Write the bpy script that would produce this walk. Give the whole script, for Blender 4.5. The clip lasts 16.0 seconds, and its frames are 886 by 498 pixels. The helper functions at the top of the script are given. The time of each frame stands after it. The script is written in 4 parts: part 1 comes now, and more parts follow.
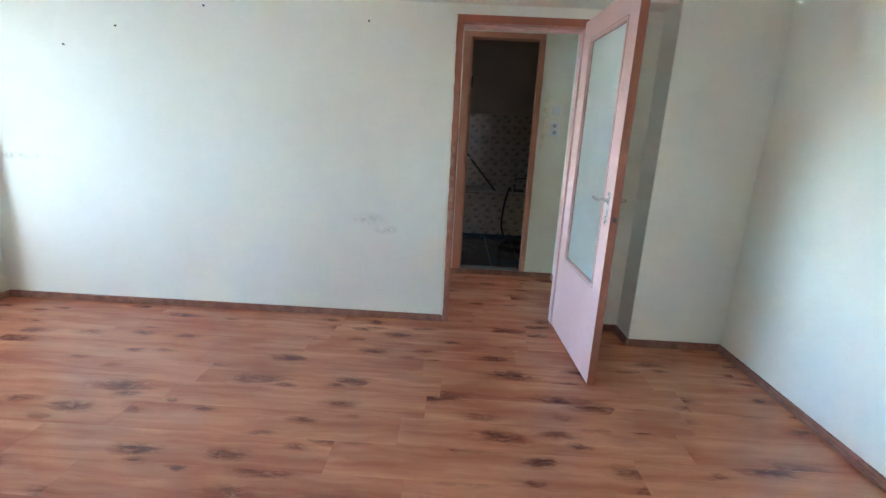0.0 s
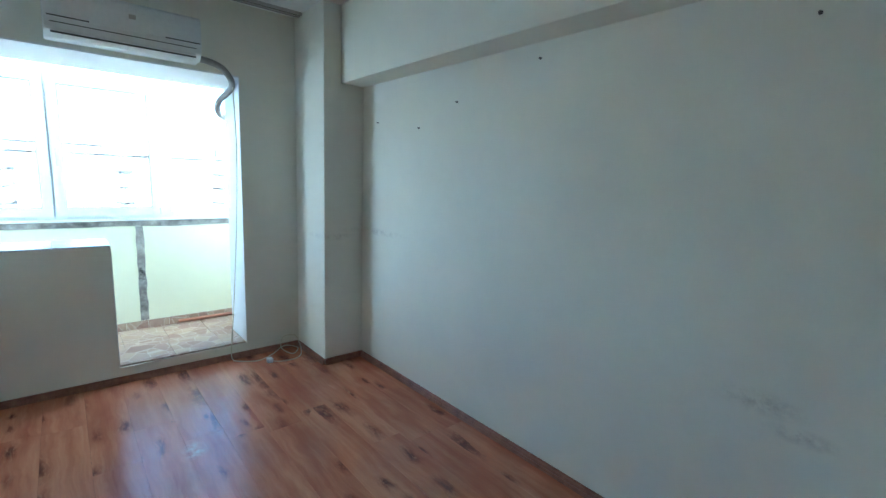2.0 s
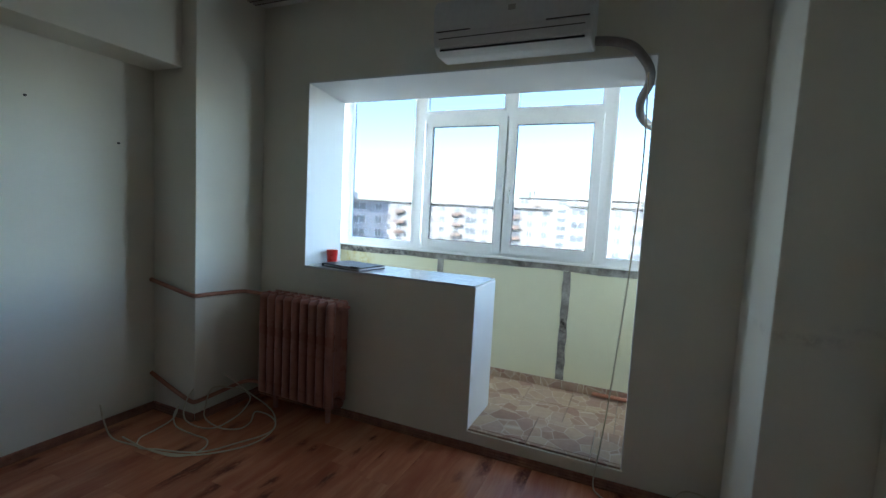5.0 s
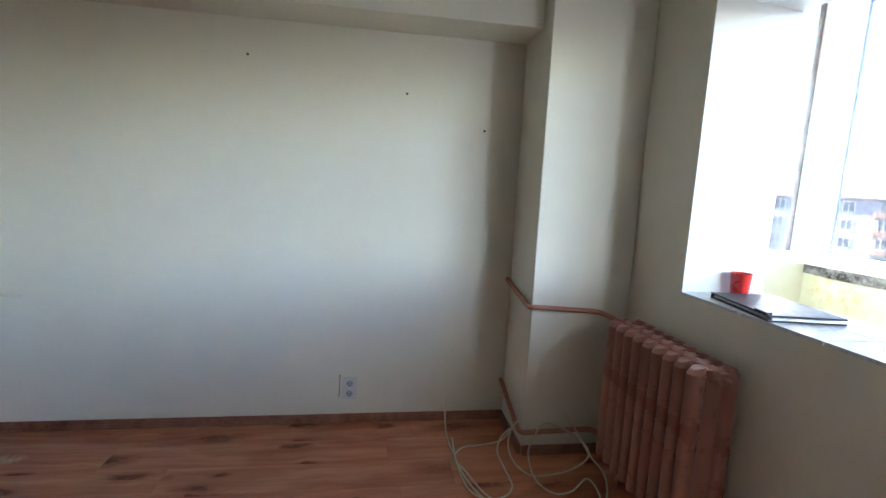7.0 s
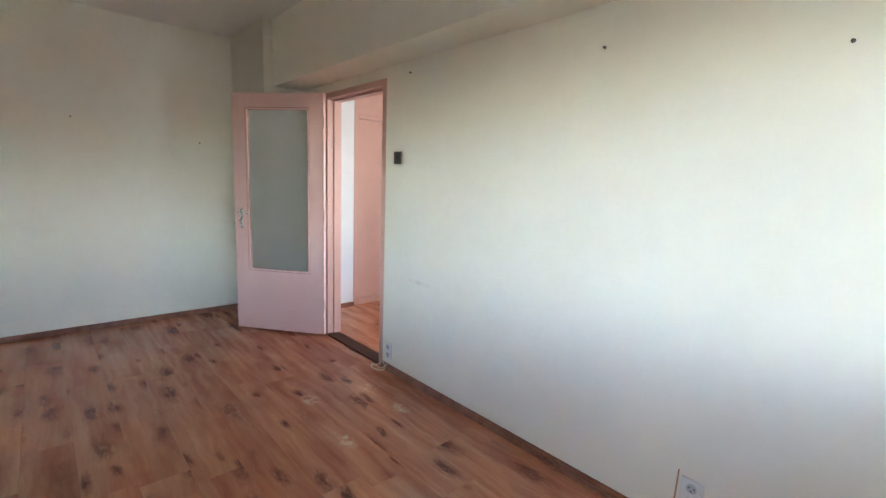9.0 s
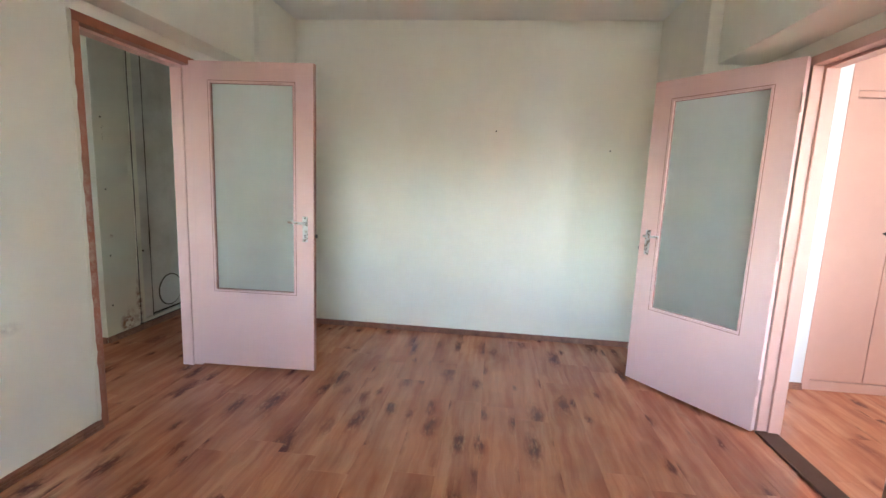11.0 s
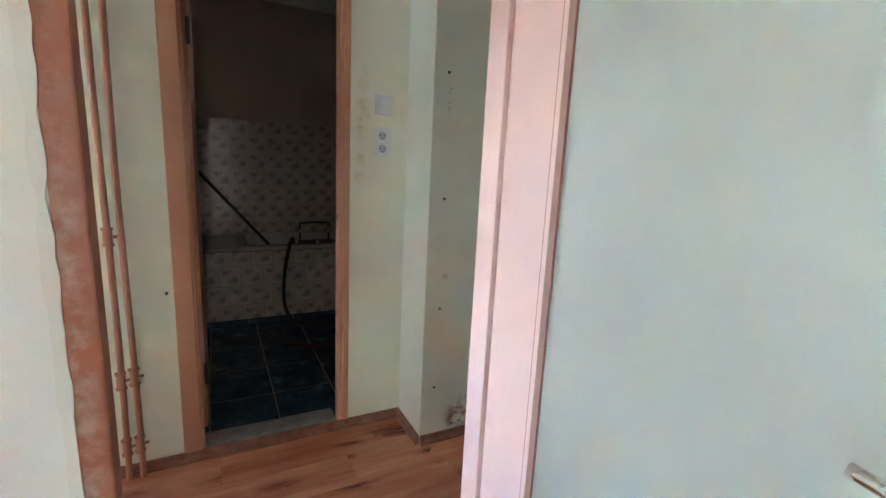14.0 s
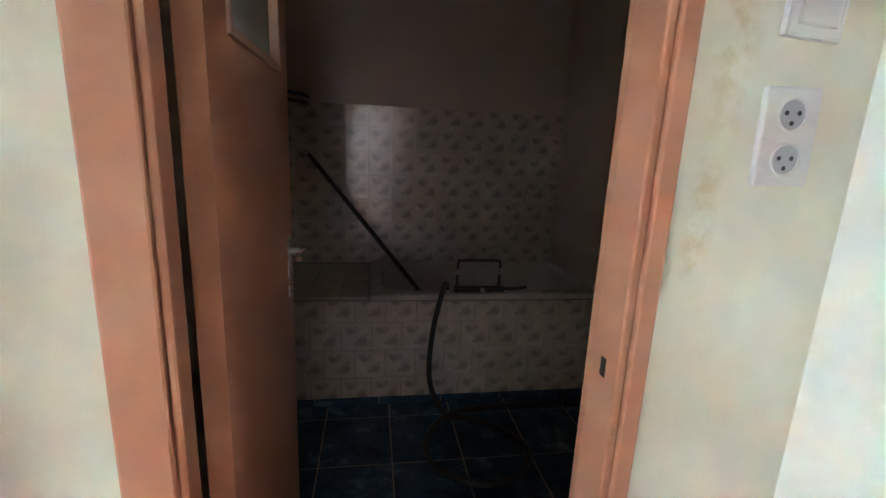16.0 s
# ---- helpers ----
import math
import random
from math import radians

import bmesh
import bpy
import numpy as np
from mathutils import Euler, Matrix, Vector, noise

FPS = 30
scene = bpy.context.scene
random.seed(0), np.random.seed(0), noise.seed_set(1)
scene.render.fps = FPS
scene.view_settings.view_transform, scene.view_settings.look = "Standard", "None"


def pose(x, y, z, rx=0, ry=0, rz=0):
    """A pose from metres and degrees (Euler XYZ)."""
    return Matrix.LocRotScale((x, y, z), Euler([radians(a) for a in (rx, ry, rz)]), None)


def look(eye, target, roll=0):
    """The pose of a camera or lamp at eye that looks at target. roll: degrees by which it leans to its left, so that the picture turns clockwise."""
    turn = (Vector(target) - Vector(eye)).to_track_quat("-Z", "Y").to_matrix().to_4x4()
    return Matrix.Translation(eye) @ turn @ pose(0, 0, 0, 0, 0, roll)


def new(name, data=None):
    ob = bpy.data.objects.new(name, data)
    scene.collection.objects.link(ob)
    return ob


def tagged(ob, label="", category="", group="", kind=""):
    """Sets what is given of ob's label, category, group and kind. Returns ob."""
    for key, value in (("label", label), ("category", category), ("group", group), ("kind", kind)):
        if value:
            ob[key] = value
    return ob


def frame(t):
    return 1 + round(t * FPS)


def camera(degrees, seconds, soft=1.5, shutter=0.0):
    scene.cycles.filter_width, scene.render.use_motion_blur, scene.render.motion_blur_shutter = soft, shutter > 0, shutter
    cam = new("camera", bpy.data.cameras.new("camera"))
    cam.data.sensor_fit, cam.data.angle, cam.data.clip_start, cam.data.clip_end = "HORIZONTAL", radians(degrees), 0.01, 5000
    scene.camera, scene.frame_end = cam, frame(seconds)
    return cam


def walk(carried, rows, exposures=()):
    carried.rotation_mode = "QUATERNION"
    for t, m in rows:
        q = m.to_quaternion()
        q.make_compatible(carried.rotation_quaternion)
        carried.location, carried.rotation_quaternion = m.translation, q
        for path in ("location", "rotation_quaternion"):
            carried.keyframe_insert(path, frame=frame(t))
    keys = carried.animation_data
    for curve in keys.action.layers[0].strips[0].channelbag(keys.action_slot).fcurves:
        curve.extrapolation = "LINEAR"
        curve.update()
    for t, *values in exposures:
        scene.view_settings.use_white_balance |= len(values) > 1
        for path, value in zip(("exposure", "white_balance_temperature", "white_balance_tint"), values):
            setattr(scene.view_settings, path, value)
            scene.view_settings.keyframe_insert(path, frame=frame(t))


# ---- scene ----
cam = camera(89.5, 16.0)

PATH = [
    (0, (0.114, 0.522, 1.279), (0.068, 2.458, 0.781), 2.8),
    (0.5, (0.076, 0.792, 1.293), (-0.436, 2.666, 0.82), 2.6),
    (1, (0.02, 1.101, 1.327), (-0.9, 2.825, 0.903), 2.4),
    (1.5, (-0.06, 1.446, 1.388), (-1.303, 2.968, 1.017), 2.4),
    (2, (-0.113, 1.767, 1.402), (-1.614, 3.053, 1.095), 2.1),
    (2.5, (-0.214, 2.015, 1.421), (-1.939, 2.999, 1.182), 2.1),
    (3, (-0.379, 2.245, 1.41), (-2.265, 2.883, 1.218), 2.4),
    (3.2, (-0.435, 2.351, 1.388), (-2.366, 2.838, 1.208), 2.5),
    (5.3, (-1.476, 2.787, 1.311), (-3.182, 1.76, 1.128), 2.9),
    (5.5, (-1.566, 2.747, 1.312), (-3.165, 1.561, 1.118), 2.8),
    (6, (-1.923, 2.613, 1.281), (-3.154, 1.051, 1.066), 2.8),
    (6.5, (-2.172, 2.515, 1.248), (-2.968, 0.695, 1.016), 2.8),
    (7, (-2.388, 2.443, 1.284), (-2.682, 0.483, 1.016), 2.8),
    (7.5, (-2.572, 2.252, 1.293), (-2.364, 0.284, 1.0), 2.6),
    (8, (-2.727, 2.091, 1.284), (-2.028, 0.238, 1.002), 2.3),
    (8.5, (-2.848, 1.992, 1.332), (-1.73, 0.358, 1.043), 2.2),
    (9, (-2.757, 1.823, 1.313), (-1.29, 0.496, 1.018), 2.1),
    (9.5, (-2.591, 1.647, 1.29), (-0.86, 0.688, 1.0), 2.0),
    (10, (-2.462, 1.484, 1.283), (-0.561, 0.934, 0.994), 2.1),
    (10.2, (-2.39, 1.47, 1.291), (-0.449, 1.083, 1.002), 2.1),
    (12.3, (-0.698, 2.01, 1.294), (1.012, 2.994, 0.962), 3.0),
    (12.5, (-0.529, 2.064, 1.286), (1.117, 3.149, 0.949), 3.0),
    (13, (-0.151, 2.222, 1.29), (1.286, 3.568, 0.938), 2.7),
    (13.5, (0.075, 2.457, 1.272), (1.268, 4.021, 0.911), 3.1),
    (14, (0.27, 2.714, 1.284), (1.171, 4.461, 0.91), 2.8),
    (14.5, (0.431, 3.044, 1.279), (1.056, 4.907, 0.902), 2.7),
    (15, (0.45, 3.426, 1.277), (0.846, 5.346, 0.878), 2.6),
    (15.5, (0.451, 3.81, 1.307), (0.74, 5.745, 0.889), 2.8),
    (16, (0.419, 4.178, 1.333), (0.736, 6.104, 0.894), 2.6),
]
EXPOSURES = [
    (0, 9.1, 5550, 6), (0.5, 8.9, 5400, 5), (1.0, 8.35, 5000, 0), (1.5, 8.0, 4950, -2), (2.0, 7.7, 5000, -3), (2.5, 7.5, 5150, -2), (3.2, 7.2, 5400, 0), (5.3, 5.95, 5750, 6), (5.8, 5.95, 5800, 7), (6.5, 6.45, 6000, 11),
    (7.0, 7.15, 6400, 15), (7.5, 7.8, 6900, 17), (8, 7.85, 6900, 17), (9, 7.9, 6800, 16), (10, 8.35, 6950, 16), (12.5, 9.05, 6050, 9), (14, 9.35, 6050, 10), (14.5, 9.6, 6050, 11), (15, 10.0, 6000, 11), (16, 10.4, 5800, 10)]
walk(cam, [(t, look(eye, target, roll)) for t, eye, target, roll in PATH], EXPOSURES)

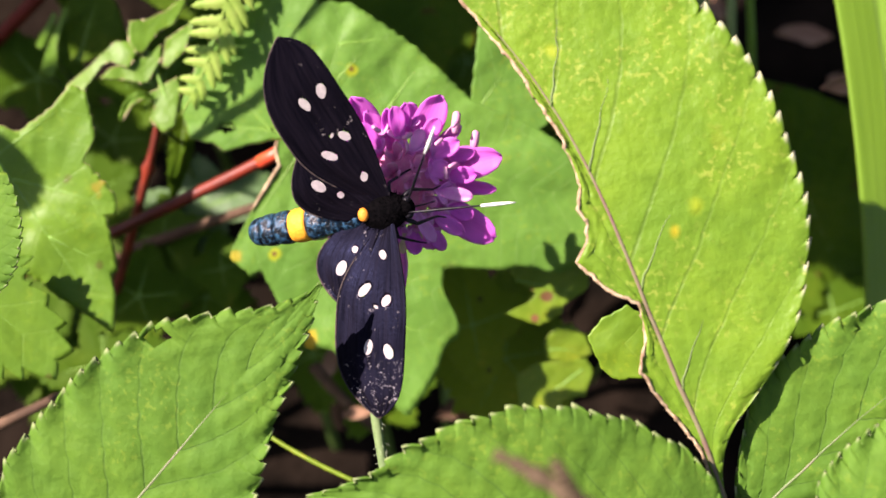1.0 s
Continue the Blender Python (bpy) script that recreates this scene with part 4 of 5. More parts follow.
def added_shade_twig():
    rng = random.Random(9)
    root = (-150.0, 160.0, 40.0)
    top = thing("added_shade_twig", at(*root), "unseen leafy twig added above the bank to cast shade on it", "twig")
    arm = curve3(root, (-40, 120, 40), (70, 92, 40), 30)
    part("twig", tube(bmesh.new(), [(p - Vector(root)) * MM for p in arm], [MM * (2.0 - 0.045 * i) for i in range(31)], 8), M_BROWN, top)
    # Leaf grids out of view, made up to keep sun off the background.
    places = []
    for i in range(8):
        for j in range(7):
            if i > 4 and j < 3:
                continue
            places.append((-52 + 7.5 * i + 2 * rng.random(), 60 + 9 * j + 3 * rng.random(), 18 + 14 * rng.random(), 15 + 4 * rng.random(), 240 + 60 * rng.random()))
    for i in range(9):
        for j in range(6):
            places.append((-156 + 9 * i + 2 * rng.random(), 66 + 10 * j + 3 * rng.random(), 18 + 14 * rng.random(), 15 + 4 * rng.random(), 240 + 60 * rng.random()))
    # two thin side twigs added out of view to cast stripes across the lobed leaf
    for way in ([(-37.0, 4.9), (-34.4, 6.4), (-28.1, 9.6), (-23.6, 12.2), (-22.3, 13.6), (-21.9, 15.6), (-20.3, 18.1), (-17.4, 22.3)], [(-31.5, 13.9), (-26.3, 15.1), (-23.5, 15.8), (-21.9, 16.1), (-20.3, 18.1)]):
        pts = [Vector((x, y, -39.0)) - SUN * (36 / -SUN.z) for x, y in way]
        end = pts[-1]
        pts += curve3(end, end + Vector((2, 14, 6)), (end.x - 4, end.y + 50, 34), 8)[1:]
        part("side_twig", tube(bmesh.new(), [(p - Vector(root)) * MM for p in pts], 0.6 * MM, 7), M_BROWN, top)
    # Extra unseen leaves, each set up-sun of one spot to darken it.
    for spot_, wide in (((-50.3, 21.2, -58.0), 11), ((-59.5, 29.3, -60.0), 16), ((-12.2, 26.7, -64.0), 9), ((-8.2, 21.1, -64.0), 12), ((44.0, 27.2, -105.0), 24), ((52.5, 19.7, -105.0), 24), ((60.3, 25.1, -102.0), 24), ((61.8, 9.1, -100.0), 22), ((4.0, 25.0, -64.0), 14), ((-3.0, 31.0, -64.0), 16), ((-16.0, 33.0, -64.0), 14), ((-28.0, 31.0, -66.0), 14), ((46.0, 10.0, -72.0), 20), ((52.0, 0.0, -72.0), 18), ((64.0, 3.0, -72.0), 18), ((50.0, -4.0, -72.0), 18), ((58.0, -6.0, -72.0), 20), ((-42.0, -8.0, -64.0), 12), ((-36.0, -17.0, -62.0), 14), ((-46.0, -16.0, -62.0), 14), ((-41.0, 3.0, -66.0), 9), ((-60.0, 18.0, -70.0), 14), ((-55.0, 8.0, -70.0), 12), ((-66.0, 26.0, -72.0), 16), ((-47.0, 28.0, -72.0), 14)):
        c = Vector(spot_) - SUN * (84 / -SUN.z)
        places.append((c.x + 0.451 * (c.z + 38), c.y - wide / 2 - 0.19 * (c.z + 38), c.z, wide, 270))
    for x, y, z, length, ang in places:
        x, y = x - 0.451 * (z + 38), y + 0.19 * (z + 38)
        a = radians(ang)
        d = Vector((math.cos(a), math.sin(a), 0.1))
        tip = Vector((x, y, z))
        base = tip - d * length
        ob, _, _ = blade("leaf", top, tuple(base), tuple((base + tip) / 2 + Vector((0, 0, 1.5))), tuple(tip), 8.0, 8.0, M_SHADELEAF, up=(-0.45, 0.42, 0.8), teeth=12, tooth=0.7, seed=x)
        ob.matrix_local = Matrix.Translation((base - Vector(root)) * MM)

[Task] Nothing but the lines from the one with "import numpy as np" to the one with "pose from metres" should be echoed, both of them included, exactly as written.

[Expected output]
import numpy as np
from mathutils import Euler, Matrix, Vector, noise

FPS = 30
scene = bpy.context.scene
random.seed(0), np.random.seed(0), noise.seed_set(1)
scene.render.fps = FPS
scene.view_settings.view_transform, scene.view_settings.look = "Standard", "None"


def pose(x, y, z, rx=0, ry=0, rz=0):
    """A pose from metres and degrees (Euler XYZ)."""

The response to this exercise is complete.